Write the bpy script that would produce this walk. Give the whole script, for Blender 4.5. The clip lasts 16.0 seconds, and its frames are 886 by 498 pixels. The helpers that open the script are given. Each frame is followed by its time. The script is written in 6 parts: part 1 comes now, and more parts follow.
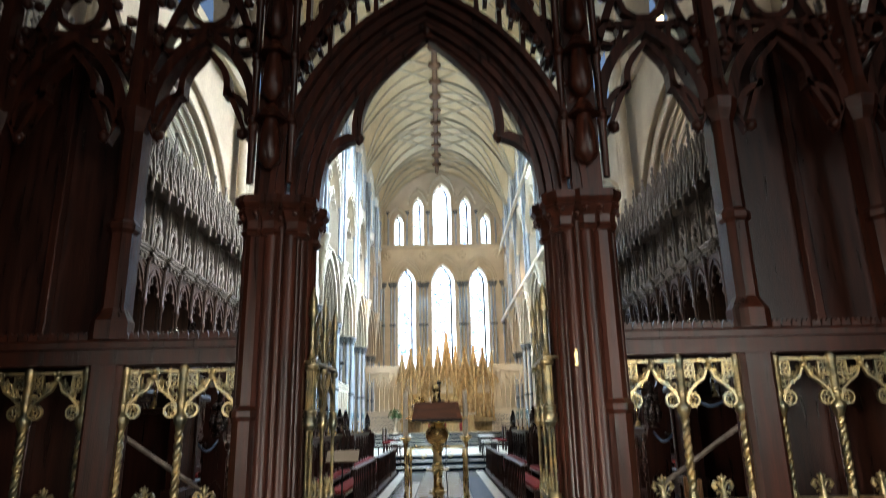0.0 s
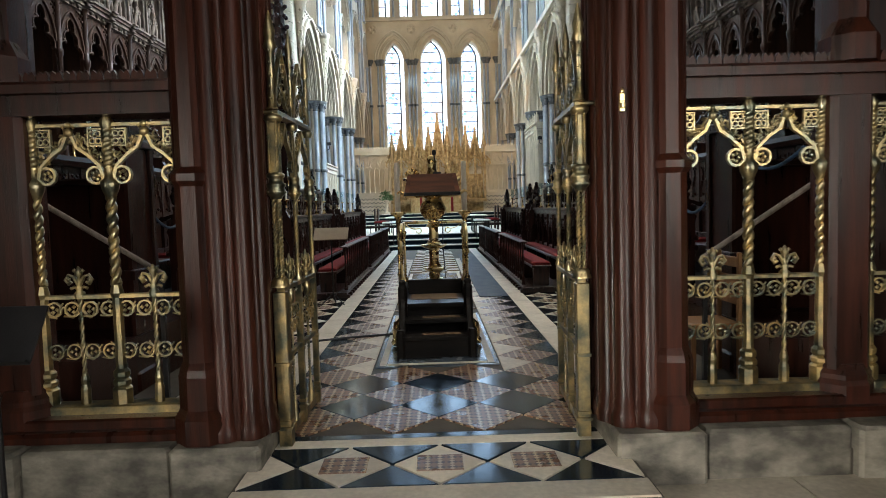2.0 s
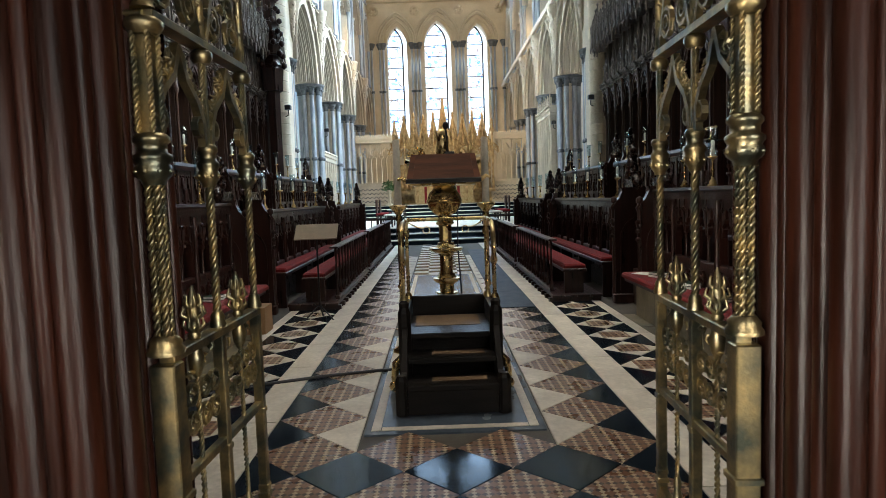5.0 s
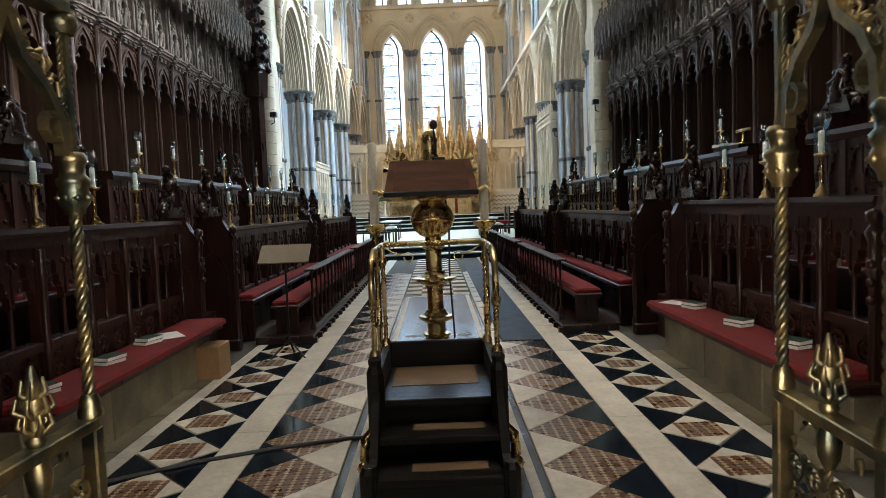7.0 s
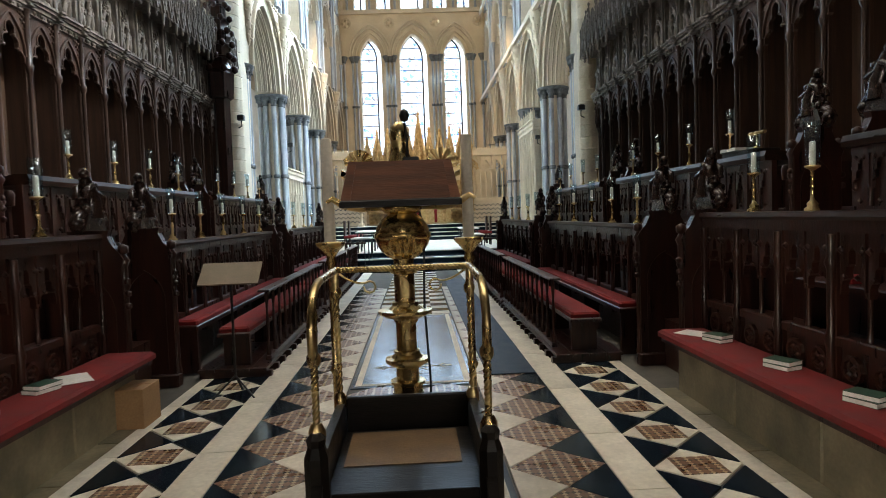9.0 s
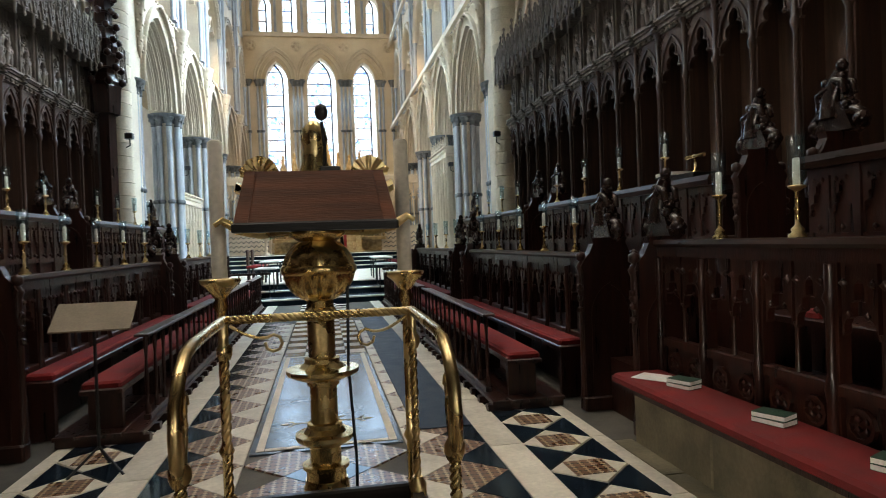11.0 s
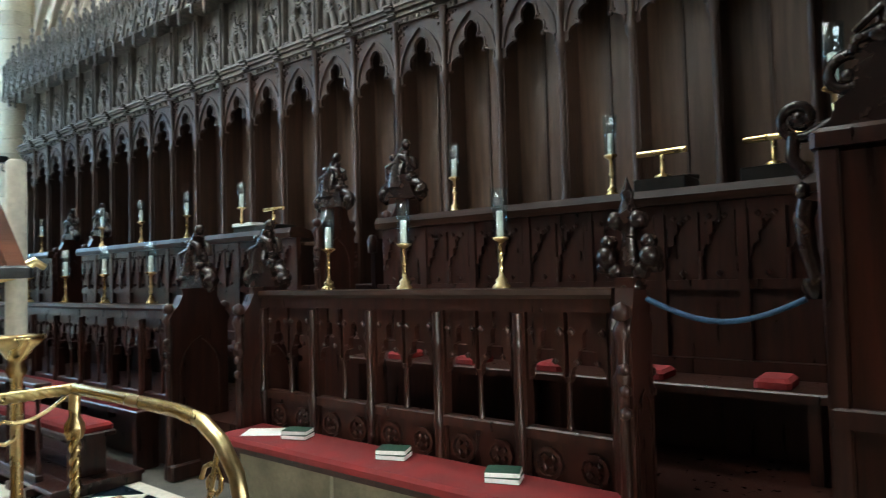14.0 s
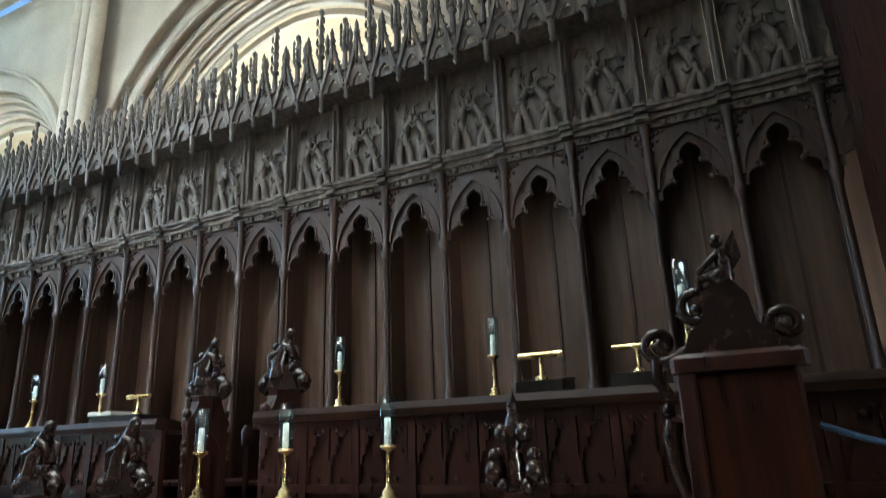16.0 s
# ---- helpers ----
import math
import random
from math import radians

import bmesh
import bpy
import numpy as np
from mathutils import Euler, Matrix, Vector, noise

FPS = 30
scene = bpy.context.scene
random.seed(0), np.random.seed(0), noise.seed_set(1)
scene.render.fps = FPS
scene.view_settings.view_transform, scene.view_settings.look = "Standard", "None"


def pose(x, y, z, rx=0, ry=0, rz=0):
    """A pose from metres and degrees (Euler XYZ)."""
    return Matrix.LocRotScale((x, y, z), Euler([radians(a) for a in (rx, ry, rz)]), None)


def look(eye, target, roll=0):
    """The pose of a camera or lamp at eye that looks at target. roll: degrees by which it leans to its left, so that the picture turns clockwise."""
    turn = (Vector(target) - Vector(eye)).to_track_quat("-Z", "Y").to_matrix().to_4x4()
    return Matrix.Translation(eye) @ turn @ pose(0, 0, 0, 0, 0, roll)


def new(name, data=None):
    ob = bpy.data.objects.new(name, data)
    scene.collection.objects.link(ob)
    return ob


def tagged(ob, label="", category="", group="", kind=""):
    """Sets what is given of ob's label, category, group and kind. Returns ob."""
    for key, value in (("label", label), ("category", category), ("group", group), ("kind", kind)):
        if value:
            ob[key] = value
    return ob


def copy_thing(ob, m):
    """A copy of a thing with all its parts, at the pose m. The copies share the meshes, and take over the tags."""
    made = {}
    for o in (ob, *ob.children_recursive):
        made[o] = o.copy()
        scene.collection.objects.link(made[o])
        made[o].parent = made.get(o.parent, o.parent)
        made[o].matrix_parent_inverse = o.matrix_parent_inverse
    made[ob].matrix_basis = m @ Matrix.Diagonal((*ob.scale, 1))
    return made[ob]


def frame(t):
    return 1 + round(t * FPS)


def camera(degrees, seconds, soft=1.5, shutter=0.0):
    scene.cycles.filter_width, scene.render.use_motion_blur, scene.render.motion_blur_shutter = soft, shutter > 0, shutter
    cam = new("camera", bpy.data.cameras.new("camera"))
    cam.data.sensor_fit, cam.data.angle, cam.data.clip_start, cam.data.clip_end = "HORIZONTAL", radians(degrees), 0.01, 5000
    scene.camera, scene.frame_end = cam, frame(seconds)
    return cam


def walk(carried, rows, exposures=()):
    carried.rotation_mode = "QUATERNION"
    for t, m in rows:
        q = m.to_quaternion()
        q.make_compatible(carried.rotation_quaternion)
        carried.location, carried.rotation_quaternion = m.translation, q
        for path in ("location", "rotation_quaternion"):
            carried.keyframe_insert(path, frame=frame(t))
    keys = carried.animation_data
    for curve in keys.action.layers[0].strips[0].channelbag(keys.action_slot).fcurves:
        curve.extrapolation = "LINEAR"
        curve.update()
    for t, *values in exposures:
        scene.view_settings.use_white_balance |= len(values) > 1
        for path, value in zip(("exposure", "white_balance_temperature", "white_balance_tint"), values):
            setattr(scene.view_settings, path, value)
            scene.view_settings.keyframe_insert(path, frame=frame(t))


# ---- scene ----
SHIFT, METRES, EYE, TURN = 0.075, 7.2, 1.55, -0.35
cam = camera(69.3, 16.0, soft=0.8, shutter=0.4)
ROWS = [
    (0.0, 0.0, 0.0, 0.0, 0.31, 15.3, 1.15),
    (0.5, -0.0093, 0.0341, -0.0053, -0.14, 7.07, 1.49),
    (1.0, -0.0097, 0.0766, -0.007, -0.95, 3.57, 1.85),
    (1.5, -0.0086, 0.1166, -0.0103, -1.27, -2.06, 1.88),
    (2.0, -0.0111, 0.1644, -0.0145, -0.55, -3.77, 1.65),
    (2.5, -0.0159, 0.2108, -0.0107, -0.09, -4.34, 1.81),
    (3.0, -0.0143, 0.2569, -0.0115, 0.15, -4.31, 1.98),
    (5.5, -0.0231, 0.4735, -0.0135, -0.35, -4.65, 2.05),
    (6.0, -0.0227, 0.5198, -0.0086, -0.5, -4.49, 2.23),
    (6.5, -0.0172, 0.5571, -0.009, -0.5, -4.11, 2.29),
    (7.0, -0.0101, 0.5952, -0.0067, -0.3, -3.73, 2.25),
    (7.5, -0.0132, 0.628, -0.0081, 0.27, -3.72, 1.73),
    (8.0, -0.015, 0.6644, -0.002, 0.3, -3.43, 2.05),
    (8.5, -0.0093, 0.6954, -0.0036, -0.57, -3.12, 2.22),
    (9.0, -0.0041, 0.7339, -0.0032, -2.11, -3.02, 2.03),
    (11.5, -0.0203, 0.8739, -0.0035, -14.02, -0.21, 1.94),
    (12.0, -0.0336, 0.8918, -0.0009, -18.67, 0.19, 1.69),
    (12.5, -0.0449, 0.8971, -0.0008, -25.05, 1.12, 1.8),
    (13.0, -0.057, 0.8915, -0.0009, -37.37, 1.84, 2.17),
    (13.5, -0.0669, 0.8966, 0.0006, -44.43, 1.69, 1.84),
    (14.0, -0.0794, 0.9113, 0.002, -51.81, 2.17, 1.58),
    (14.5, -0.0883, 0.9134, 0.0072, -57.58, 4.3, 1.78),
    (15.0, -0.0943, 0.9102, 0.0143, -61.11, 10.58, 2.06),
    (15.5, -0.0922, 0.9117, 0.0201, -62.62, 12.07, 1.84),
    (16.0, -0.0954, 0.9098, 0.0304, -62.55, 16.7, 2.03),
]
EXPO = [(0.0, 0.38, 6500, 10), (0.4, 0.16, 6500, 10), (0.9, 0.0, 6500, 10), (5.5, 0.0, 6550, 10), (8.0, 0.03, 6750, 10), (12.3, 0.03, 6800, 10), (13.2, 0.65, 6350, 6), (13.8, 1.2, 5700, 0), (14.2, 1.6, 5500, -3), (14.6, 1.75, 5450, -3), (15.0, 1.55, 5500, -1), (16.0, 1.52, 5500, -1)]
walk(cam, [(t, pose(SHIFT, 0, EYE, 0, 0, TURN) @ pose(METRES * x, METRES * y, METRES * z, 90 + pitch, roll, yaw)) for t, x, y, z, yaw, pitch, roll in ROWS], EXPO)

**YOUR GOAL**
Quote every line word for word and keep the images out of the copy.

**ANSWER IN FULL**
Write the bpy script that would produce this walk. Give the whole script, for Blender 4.5. The clip lasts 16.0 seconds, and its frames are 886 by 498 pixels. The helpers that open the script are given. Each frame is followed by its time. The script is written in 6 parts: part 1 comes now, and more parts follow.
0.0 s
2.0 s
5.0 s
7.0 s
9.0 s
11.0 s
14.0 s
16.0 s
# ---- helpers ----
import math
import random
from math import radians

import bmesh
import bpy
import numpy as np
from mathutils import Euler, Matrix, Vector, noise

FPS = 30
scene = bpy.context.scene
random.seed(0), np.random.seed(0), noise.seed_set(1)
scene.render.fps = FPS
scene.view_settings.view_transform, scene.view_settings.look = "Standard", "None"


def pose(x, y, z, rx=0, ry=0, rz=0):
    """A pose from metres and degrees (Euler XYZ)."""
    return Matrix.LocRotScale((x, y, z), Euler([radians(a) for a in (rx, ry, rz)]), None)


def look(eye, target, roll=0):
    """The pose of a camera or lamp at eye that looks at target. roll: degrees by which it leans to its left, so that the picture turns clockwise."""
    turn = (Vector(target) - Vector(eye)).to_track_quat("-Z", "Y").to_matrix().to_4x4()
    return Matrix.Translation(eye) @ turn @ pose(0, 0, 0, 0, 0, roll)


def new(name, data=None):
    ob = bpy.data.objects.new(name, data)
    scene.collection.objects.link(ob)
    return ob


def tagged(ob, label="", category="", group="", kind=""):
    """Sets what is given of ob's label, category, group and kind. Returns ob."""
    for key, value in (("label", label), ("category", category), ("group", group), ("kind", kind)):
        if value:
            ob[key] = value
    return ob


def copy_thing(ob, m):
    """A copy of a thing with all its parts, at the pose m. The copies share the meshes, and take over the tags."""
    made = {}
    for o in (ob, *ob.children_recursive):
        made[o] = o.copy()
        scene.collection.objects.link(made[o])
        made[o].parent = made.get(o.parent, o.parent)
        made[o].matrix_parent_inverse = o.matrix_parent_inverse
    made[ob].matrix_basis = m @ Matrix.Diagonal((*ob.scale, 1))
    return made[ob]


def frame(t):
    return 1 + round(t * FPS)


def camera(degrees, seconds, soft=1.5, shutter=0.0):
    scene.cycles.filter_width, scene.render.use_motion_blur, scene.render.motion_blur_shutter = soft, shutter > 0, shutter
    cam = new("camera", bpy.data.cameras.new("camera"))
    cam.data.sensor_fit, cam.data.angle, cam.data.clip_start, cam.data.clip_end = "HORIZONTAL", radians(degrees), 0.01, 5000
    scene.camera, scene.frame_end = cam, frame(seconds)
    return cam


def walk(carried, rows, exposures=()):
    carried.rotation_mode = "QUATERNION"
    for t, m in rows:
        q = m.to_quaternion()
        q.make_compatible(carried.rotation_quaternion)
        carried.location, carried.rotation_quaternion = m.translation, q
        for path in ("location", "rotation_quaternion"):
            carried.keyframe_insert(path, frame=frame(t))
    keys = carried.animation_data
    for curve in keys.action.layers[0].strips[0].channelbag(keys.action_slot).fcurves:
        curve.extrapolation = "LINEAR"
        curve.update()
    for t, *values in exposures:
        scene.view_settings.use_white_balance |= len(values) > 1
        for path, value in zip(("exposure", "white_balance_temperature", "white_balance_tint"), values):
            setattr(scene.view_settings, path, value)
            scene.view_settings.keyframe_insert(path, frame=frame(t))


# ---- scene ----
SHIFT, METRES, EYE, TURN = 0.075, 7.2, 1.55, -0.35
cam = camera(69.3, 16.0, soft=0.8, shutter=0.4)
ROWS = [
    (0.0, 0.0, 0.0, 0.0, 0.31, 15.3, 1.15),
    (0.5, -0.0093, 0.0341, -0.0053, -0.14, 7.07, 1.49),
    (1.0, -0.0097, 0.0766, -0.007, -0.95, 3.57, 1.85),
    (1.5, -0.0086, 0.1166, -0.0103, -1.27, -2.06, 1.88),
    (2.0, -0.0111, 0.1644, -0.0145, -0.55, -3.77, 1.65),
    (2.5, -0.0159, 0.2108, -0.0107, -0.09, -4.34, 1.81),
    (3.0, -0.0143, 0.2569, -0.0115, 0.15, -4.31, 1.98),
    (5.5, -0.0231, 0.4735, -0.0135, -0.35, -4.65, 2.05),
    (6.0, -0.0227, 0.5198, -0.0086, -0.5, -4.49, 2.23),
    (6.5, -0.0172, 0.5571, -0.009, -0.5, -4.11, 2.29),
    (7.0, -0.0101, 0.5952, -0.0067, -0.3, -3.73, 2.25),
    (7.5, -0.0132, 0.628, -0.0081, 0.27, -3.72, 1.73),
    (8.0, -0.015, 0.6644, -0.002, 0.3, -3.43, 2.05),
    (8.5, -0.0093, 0.6954, -0.0036, -0.57, -3.12, 2.22),
    (9.0, -0.0041, 0.7339, -0.0032, -2.11, -3.02, 2.03),
    (11.5, -0.0203, 0.8739, -0.0035, -14.02, -0.21, 1.94),
    (12.0, -0.0336, 0.8918, -0.0009, -18.67, 0.19, 1.69),
    (12.5, -0.0449, 0.8971, -0.0008, -25.05, 1.12, 1.8),
    (13.0, -0.057, 0.8915, -0.0009, -37.37, 1.84, 2.17),
    (13.5, -0.0669, 0.8966, 0.0006, -44.43, 1.69, 1.84),
    (14.0, -0.0794, 0.9113, 0.002, -51.81, 2.17, 1.58),
    (14.5, -0.0883, 0.9134, 0.0072, -57.58, 4.3, 1.78),
    (15.0, -0.0943, 0.9102, 0.0143, -61.11, 10.58, 2.06),
    (15.5, -0.0922, 0.9117, 0.0201, -62.62, 12.07, 1.84),
    (16.0, -0.0954, 0.9098, 0.0304, -62.55, 16.7, 2.03),
]
EXPO = [(0.0, 0.38, 6500, 10), (0.4, 0.16, 6500, 10), (0.9, 0.0, 6500, 10), (5.5, 0.0, 6550, 10), (8.0, 0.03, 6750, 10), (12.3, 0.03, 6800, 10), (13.2, 0.65, 6350, 6), (13.8, 1.2, 5700, 0), (14.2, 1.6, 5500, -3), (14.6, 1.75, 5450, -3), (15.0, 1.55, 5500, -1), (16.0, 1.52, 5500, -1)]
walk(cam, [(t, pose(SHIFT, 0, EYE, 0, 0, TURN) @ pose(METRES * x, METRES * y, METRES * z, 90 + pitch, roll, yaw)) for t, x, y, z, yaw, pitch, roll in ROWS], EXPO)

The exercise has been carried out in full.